**What is needed**
Transcribe the material word for word, but without the images.

* begin *

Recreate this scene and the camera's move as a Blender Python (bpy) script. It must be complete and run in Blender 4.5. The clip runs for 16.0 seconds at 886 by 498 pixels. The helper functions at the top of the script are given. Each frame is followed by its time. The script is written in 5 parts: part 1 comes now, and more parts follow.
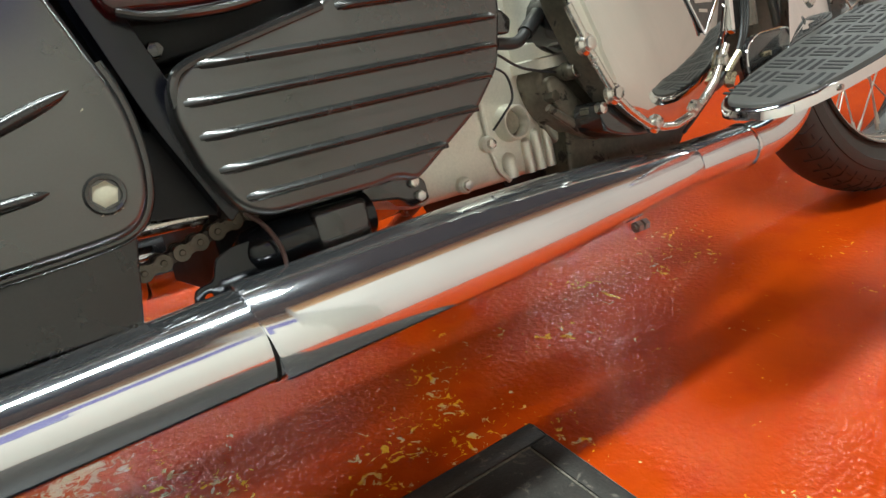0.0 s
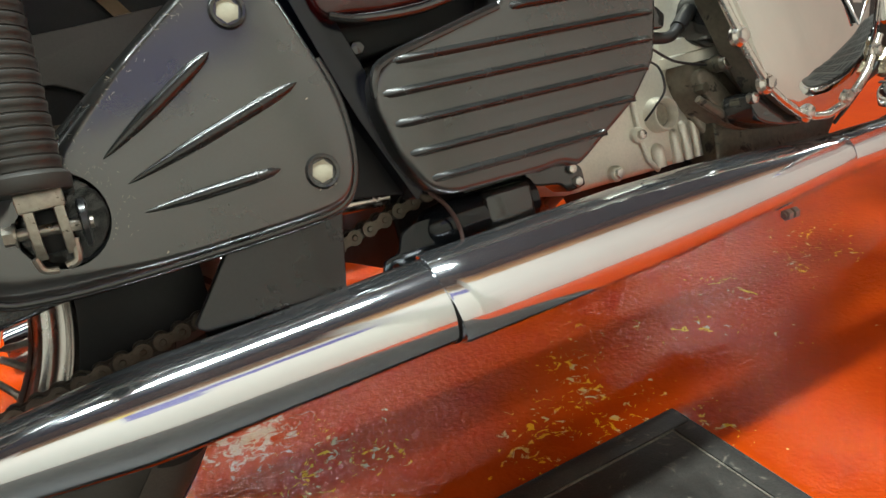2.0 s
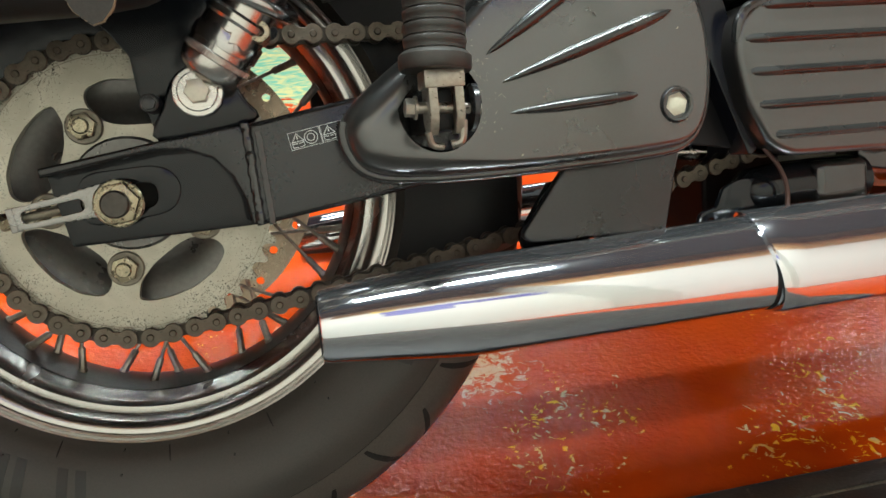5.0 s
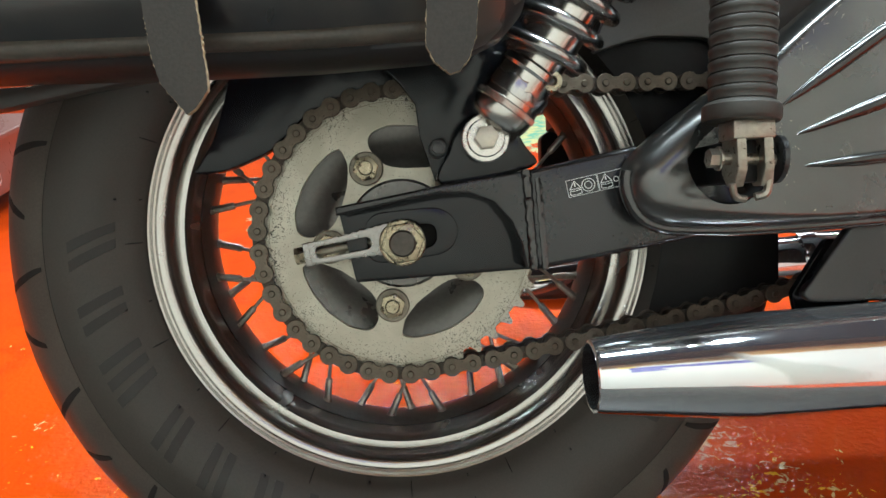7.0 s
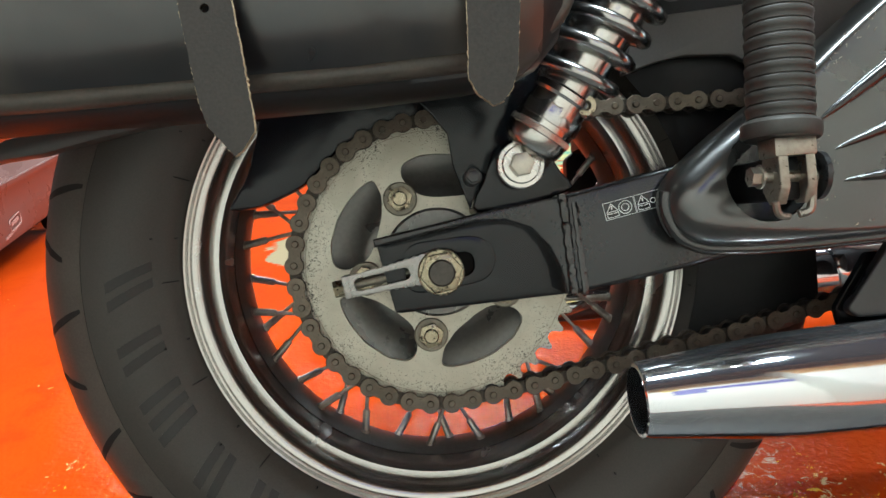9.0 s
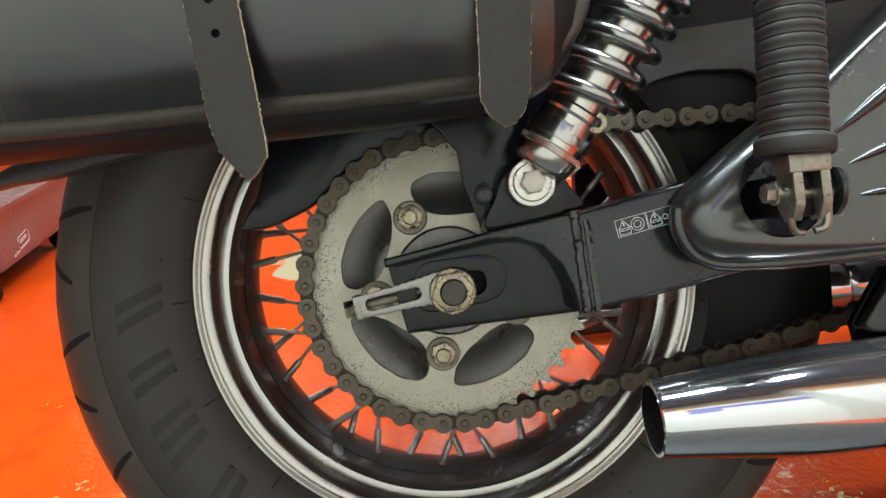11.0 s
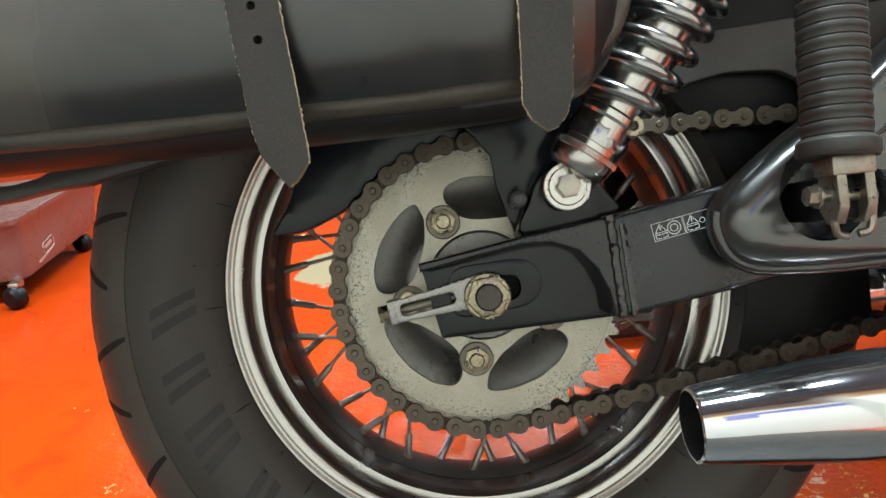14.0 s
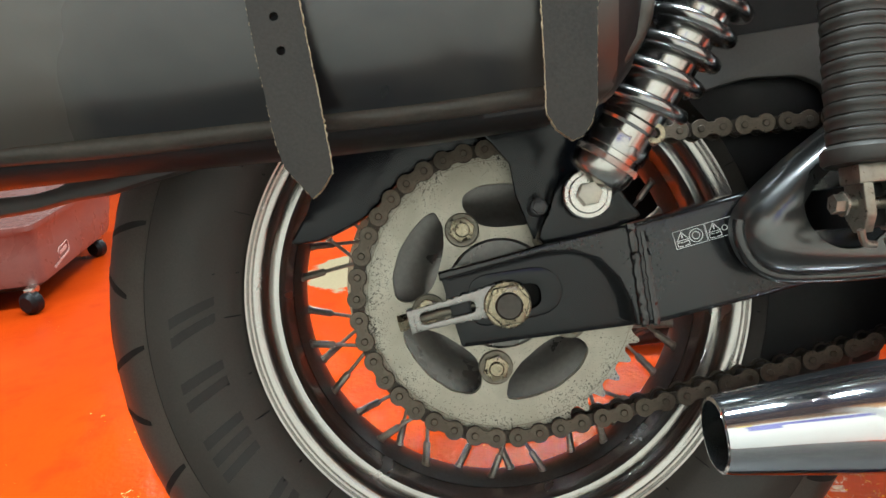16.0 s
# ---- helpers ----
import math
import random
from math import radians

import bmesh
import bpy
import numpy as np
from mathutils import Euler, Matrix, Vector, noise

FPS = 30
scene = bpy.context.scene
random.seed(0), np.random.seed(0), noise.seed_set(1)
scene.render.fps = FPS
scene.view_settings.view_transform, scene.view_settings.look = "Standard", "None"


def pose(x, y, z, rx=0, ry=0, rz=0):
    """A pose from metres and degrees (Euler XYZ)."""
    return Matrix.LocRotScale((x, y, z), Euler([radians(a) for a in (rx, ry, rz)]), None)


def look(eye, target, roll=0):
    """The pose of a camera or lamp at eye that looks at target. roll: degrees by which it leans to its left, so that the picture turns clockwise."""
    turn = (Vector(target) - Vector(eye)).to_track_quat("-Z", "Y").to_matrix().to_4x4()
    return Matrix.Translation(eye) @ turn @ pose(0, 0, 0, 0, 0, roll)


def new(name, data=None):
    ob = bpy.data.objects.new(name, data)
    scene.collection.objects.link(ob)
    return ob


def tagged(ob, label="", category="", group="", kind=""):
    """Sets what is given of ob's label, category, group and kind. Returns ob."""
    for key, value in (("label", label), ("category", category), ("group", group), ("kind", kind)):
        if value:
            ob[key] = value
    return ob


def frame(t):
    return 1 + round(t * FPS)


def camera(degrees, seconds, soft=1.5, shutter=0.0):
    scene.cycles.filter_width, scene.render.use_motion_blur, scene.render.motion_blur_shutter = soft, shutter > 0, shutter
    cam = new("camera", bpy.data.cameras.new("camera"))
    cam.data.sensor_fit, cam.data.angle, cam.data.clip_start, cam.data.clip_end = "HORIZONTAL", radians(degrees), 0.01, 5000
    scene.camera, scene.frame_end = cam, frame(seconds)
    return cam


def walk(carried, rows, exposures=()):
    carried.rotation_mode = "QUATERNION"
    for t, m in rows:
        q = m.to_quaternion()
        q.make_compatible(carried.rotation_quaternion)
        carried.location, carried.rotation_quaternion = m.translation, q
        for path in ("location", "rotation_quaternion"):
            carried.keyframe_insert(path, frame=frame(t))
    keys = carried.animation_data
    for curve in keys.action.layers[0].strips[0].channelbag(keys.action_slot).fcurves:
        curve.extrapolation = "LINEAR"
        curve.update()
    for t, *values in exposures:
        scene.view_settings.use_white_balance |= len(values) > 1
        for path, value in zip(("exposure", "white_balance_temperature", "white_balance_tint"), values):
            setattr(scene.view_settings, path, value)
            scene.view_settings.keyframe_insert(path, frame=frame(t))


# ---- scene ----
# The bike leans on its stand: its own frame (x forward, y to its left, z up from the rear axle)
# is turned about x and set on the floor.
LEAN_DEG, AXLE_HEIGHT = 16.3, 0.318
BIKE = pose(0, 0, AXLE_HEIGHT, -LEAN_DEG, 0, 0)

cam = camera(62.76, 16.0)
# seconds, eye, target and roll in the bike's frame
PATH = [
    (0, (0.3024, -0.6825, 0.0457), (1.3613, 0.9633, -0.3669), -13.09),
    (0.5, (0.2645, -0.6923, 0.0413), (1.2808, 0.9851, -0.3502), -13.31),
    (1, (0.2505, -0.7110, 0.0401), (1.1912, 1.0155, -0.3263), -14.26),
    (1.5, (0.2357, -0.7043, 0.0362), (1.1186, 1.0587, -0.2990), -14.30),
    (2, (0.2243, -0.7005, 0.0396), (1.0617, 1.0882, -0.2754), -13.87),
    (2.5, (0.2159, -0.6953, 0.0358), (1.0075, 1.1164, -0.2658), -13.20),
    (3, (0.1984, -0.6896, 0.0345), (0.9339, 1.1475, -0.2558), -12.25),
    (3.5, (0.1805, -0.6838, 0.0333), (0.8549, 1.1772, -0.2531), -10.85),
    (4, (0.1577, -0.6770, 0.0226), (0.7601, 1.2092, -0.2590), -9.10),
    (4.5, (0.1469, -0.6740, 0.0215), (0.6709, 1.2362, -0.2551), -7.20),
    (5, (0.1042, -0.6630, 0.0130), (0.5269, 1.2730, -0.2575), -4.66),
    (5.2, (0.0907, -0.6614, 0.0150), (0.4586, 1.2857, -0.2563), -3.97),
    (7.3, (-0.0061, -0.6471, 0.0190), (0.0789, 1.3483, -0.0866), -2.88),
    (7.5, (-0.0103, -0.6470, 0.0189), (0.0746, 1.3485, -0.0848), -3.17),
    (8, (-0.0083, -0.6460, 0.0199), (0.0668, 1.3508, -0.0649), -3.82),
    (8.5, (-0.0107, -0.6459, 0.0233), (0.0608, 1.3515, -0.0490), -4.40),
    (9, (-0.0148, -0.6457, 0.0258), (0.0572, 1.3521, -0.0345), -4.92),
    (11.5, (-0.0204, -0.6422, 0.0326), (0.0362, 1.3569, 0.0060), -5.66),
    (12, (-0.0248, -0.6423, 0.0298), (0.0258, 1.3569, 0.0067), -5.67),
    (12.5, (-0.0252, -0.6413, 0.0327), (0.0201, 1.3580, 0.0063), -5.70),
    (13, (-0.0257, -0.6414, 0.0323), (0.0090, 1.3582, 0.0114), -5.72),
    (13.5, (-0.0282, -0.6411, 0.0320), (-0.0002, 1.3586, 0.0114), -5.76),
    (14, (-0.0310, -0.6404, 0.0344), (-0.0122, 1.3594, 0.0164), -5.79),
    (14.5, (-0.0342, -0.6397, 0.0371), (-0.0255, 1.3602, 0.0222), -5.84),
    (15, (-0.0358, -0.6390, 0.0377), (-0.0353, 1.3610, 0.0241), -5.88),
    (15.5, (-0.0340, -0.6394, 0.0379), (-0.0376, 1.3606, 0.0291), -5.98),
    (16, (-0.0370, -0.6383, 0.0388), (-0.0454, 1.3617, 0.0315), -5.93),
]
EXPOSURES = [(0.0, -0.07, 5740, 2.0), (3.0, 0.05, 5800, 2.0), (5.0, 0.31, 5700, 2.0), (7.0, 0.36, 5400, 2.0), (16.0, 0.40, 5350, 2.0)]
walk(cam, [(t, BIKE @ look(eye, target, roll)) for t, eye, target, roll in PATH], EXPOSURES)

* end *

**Final result**
Recreate this scene and the camera's move as a Blender Python (bpy) script. It must be complete and run in Blender 4.5. The clip runs for 16.0 seconds at 886 by 498 pixels. The helper functions at the top of the script are given. Each frame is followed by its time. The script is written in 5 parts: part 1 comes now, and more parts follow.
0.0 s
2.0 s
5.0 s
7.0 s
9.0 s
11.0 s
14.0 s
16.0 s
# ---- helpers ----
import math
import random
from math import radians

import bmesh
import bpy
import numpy as np
from mathutils import Euler, Matrix, Vector, noise

FPS = 30
scene = bpy.context.scene
random.seed(0), np.random.seed(0), noise.seed_set(1)
scene.render.fps = FPS
scene.view_settings.view_transform, scene.view_settings.look = "Standard", "None"


def pose(x, y, z, rx=0, ry=0, rz=0):
    """A pose from metres and degrees (Euler XYZ)."""
    return Matrix.LocRotScale((x, y, z), Euler([radians(a) for a in (rx, ry, rz)]), None)


def look(eye, target, roll=0):
    """The pose of a camera or lamp at eye that looks at target. roll: degrees by which it leans to its left, so that the picture turns clockwise."""
    turn = (Vector(target) - Vector(eye)).to_track_quat("-Z", "Y").to_matrix().to_4x4()
    return Matrix.Translation(eye) @ turn @ pose(0, 0, 0, 0, 0, roll)


def new(name, data=None):
    ob = bpy.data.objects.new(name, data)
    scene.collection.objects.link(ob)
    return ob


def tagged(ob, label="", category="", group="", kind=""):
    """Sets what is given of ob's label, category, group and kind. Returns ob."""
    for key, value in (("label", label), ("category", category), ("group", group), ("kind", kind)):
        if value:
            ob[key] = value
    return ob


def frame(t):
    return 1 + round(t * FPS)


def camera(degrees, seconds, soft=1.5, shutter=0.0):
    scene.cycles.filter_width, scene.render.use_motion_blur, scene.render.motion_blur_shutter = soft, shutter > 0, shutter
    cam = new("camera", bpy.data.cameras.new("camera"))
    cam.data.sensor_fit, cam.data.angle, cam.data.clip_start, cam.data.clip_end = "HORIZONTAL", radians(degrees), 0.01, 5000
    scene.camera, scene.frame_end = cam, frame(seconds)
    return cam


def walk(carried, rows, exposures=()):
    carried.rotation_mode = "QUATERNION"
    for t, m in rows:
        q = m.to_quaternion()
        q.make_compatible(carried.rotation_quaternion)
        carried.location, carried.rotation_quaternion = m.translation, q
        for path in ("location", "rotation_quaternion"):
            carried.keyframe_insert(path, frame=frame(t))
    keys = carried.animation_data
    for curve in keys.action.layers[0].strips[0].channelbag(keys.action_slot).fcurves:
        curve.extrapolation = "LINEAR"
        curve.update()
    for t, *values in exposures:
        scene.view_settings.use_white_balance |= len(values) > 1
        for path, value in zip(("exposure", "white_balance_temperature", "white_balance_tint"), values):
            setattr(scene.view_settings, path, value)
            scene.view_settings.keyframe_insert(path, frame=frame(t))


# ---- scene ----
# The bike leans on its stand: its own frame (x forward, y to its left, z up from the rear axle)
# is turned about x and set on the floor.
LEAN_DEG, AXLE_HEIGHT = 16.3, 0.318
BIKE = pose(0, 0, AXLE_HEIGHT, -LEAN_DEG, 0, 0)

cam = camera(62.76, 16.0)
# seconds, eye, target and roll in the bike's frame
PATH = [
    (0, (0.3024, -0.6825, 0.0457), (1.3613, 0.9633, -0.3669), -13.09),
    (0.5, (0.2645, -0.6923, 0.0413), (1.2808, 0.9851, -0.3502), -13.31),
    (1, (0.2505, -0.7110, 0.0401), (1.1912, 1.0155, -0.3263), -14.26),
    (1.5, (0.2357, -0.7043, 0.0362), (1.1186, 1.0587, -0.2990), -14.30),
    (2, (0.2243, -0.7005, 0.0396), (1.0617, 1.0882, -0.2754), -13.87),
    (2.5, (0.2159, -0.6953, 0.0358), (1.0075, 1.1164, -0.2658), -13.20),
    (3, (0.1984, -0.6896, 0.0345), (0.9339, 1.1475, -0.2558), -12.25),
    (3.5, (0.1805, -0.6838, 0.0333), (0.8549, 1.1772, -0.2531), -10.85),
    (4, (0.1577, -0.6770, 0.0226), (0.7601, 1.2092, -0.2590), -9.10),
    (4.5, (0.1469, -0.6740, 0.0215), (0.6709, 1.2362, -0.2551), -7.20),
    (5, (0.1042, -0.6630, 0.0130), (0.5269, 1.2730, -0.2575), -4.66),
    (5.2, (0.0907, -0.6614, 0.0150), (0.4586, 1.2857, -0.2563), -3.97),
    (7.3, (-0.0061, -0.6471, 0.0190), (0.0789, 1.3483, -0.0866), -2.88),
    (7.5, (-0.0103, -0.6470, 0.0189), (0.0746, 1.3485, -0.0848), -3.17),
    (8, (-0.0083, -0.6460, 0.0199), (0.0668, 1.3508, -0.0649), -3.82),
    (8.5, (-0.0107, -0.6459, 0.0233), (0.0608, 1.3515, -0.0490), -4.40),
    (9, (-0.0148, -0.6457, 0.0258), (0.0572, 1.3521, -0.0345), -4.92),
    (11.5, (-0.0204, -0.6422, 0.0326), (0.0362, 1.3569, 0.0060), -5.66),
    (12, (-0.0248, -0.6423, 0.0298), (0.0258, 1.3569, 0.0067), -5.67),
    (12.5, (-0.0252, -0.6413, 0.0327), (0.0201, 1.3580, 0.0063), -5.70),
    (13, (-0.0257, -0.6414, 0.0323), (0.0090, 1.3582, 0.0114), -5.72),
    (13.5, (-0.0282, -0.6411, 0.0320), (-0.0002, 1.3586, 0.0114), -5.76),
    (14, (-0.0310, -0.6404, 0.0344), (-0.0122, 1.3594, 0.0164), -5.79),
    (14.5, (-0.0342, -0.6397, 0.0371), (-0.0255, 1.3602, 0.0222), -5.84),
    (15, (-0.0358, -0.6390, 0.0377), (-0.0353, 1.3610, 0.0241), -5.88),
    (15.5, (-0.0340, -0.6394, 0.0379), (-0.0376, 1.3606, 0.0291), -5.98),
    (16, (-0.0370, -0.6383, 0.0388), (-0.0454, 1.3617, 0.0315), -5.93),
]
EXPOSURES = [(0.0, -0.07, 5740, 2.0), (3.0, 0.05, 5800, 2.0), (5.0, 0.31, 5700, 2.0), (7.0, 0.36, 5400, 2.0), (16.0, 0.40, 5350, 2.0)]
walk(cam, [(t, BIKE @ look(eye, target, roll)) for t, eye, target, roll in PATH], EXPOSURES)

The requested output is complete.